While the compliments are constant, Ryan said the most meaningful are those that come from people who remember the Buice General Store and appreciate the new changes that keep the character of the building intact.

“The renovation was quite extensive [but] the bones are all the same,” said Ryan. “A huge effort was done to not change the building and keep it as original as possible.”

The building was brought up to current code, from handicap to safety upgrades, along with new floors, light fixtures, wiring, bathrooms, HVAC, decks and other primarily cosmetic changes that will keep it structurally sound for another eight decades.

Members of the Buice family have visited Wilbur and Rudy’s and often get emotional when the memories of the past come back.

The best story, said Ryan, was when the great-granddaughter of Doyle Buice came in and related the history of the old pecan tree in front of the store.  Doyle had a single pecan in his pocket, and told his young granddaughter that he wondered, if they planted that pecan in the dirt out front, would it grow.  And grow it did.  

“It is now a 60-year-plus-old pecan tree that is thriving!” said Ryan. “Stories like this are priceless and that is why this old building is so important to the community.  We love being a part of something this special.”

Looking ahead, Ryan and Beth have a few plans under consideration, including the addition of a small restaurant for lunch and dinner service, and an expanded social calendar to bring in large-scale music events to compliment the host of smaller events.

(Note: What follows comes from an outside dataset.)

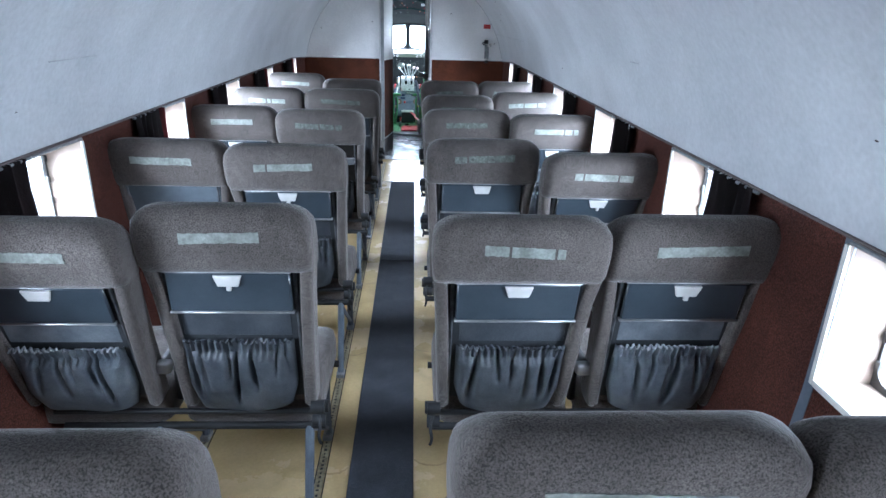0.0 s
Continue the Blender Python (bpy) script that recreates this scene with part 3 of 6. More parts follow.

Lastly, they are in the process of cleaning up the entire 7-acre parcel for more space options for weddings, birthday parties and other large events.

But, as they’ve done since the beginning, the couple will work with the community to build the perfect plan.

“It was a long road with a lot of hard work along the way and worth every sacrifice,” said Ryan. “Being a part of this great community is so fulfilling ... [and we] promise to keep making it better and better.”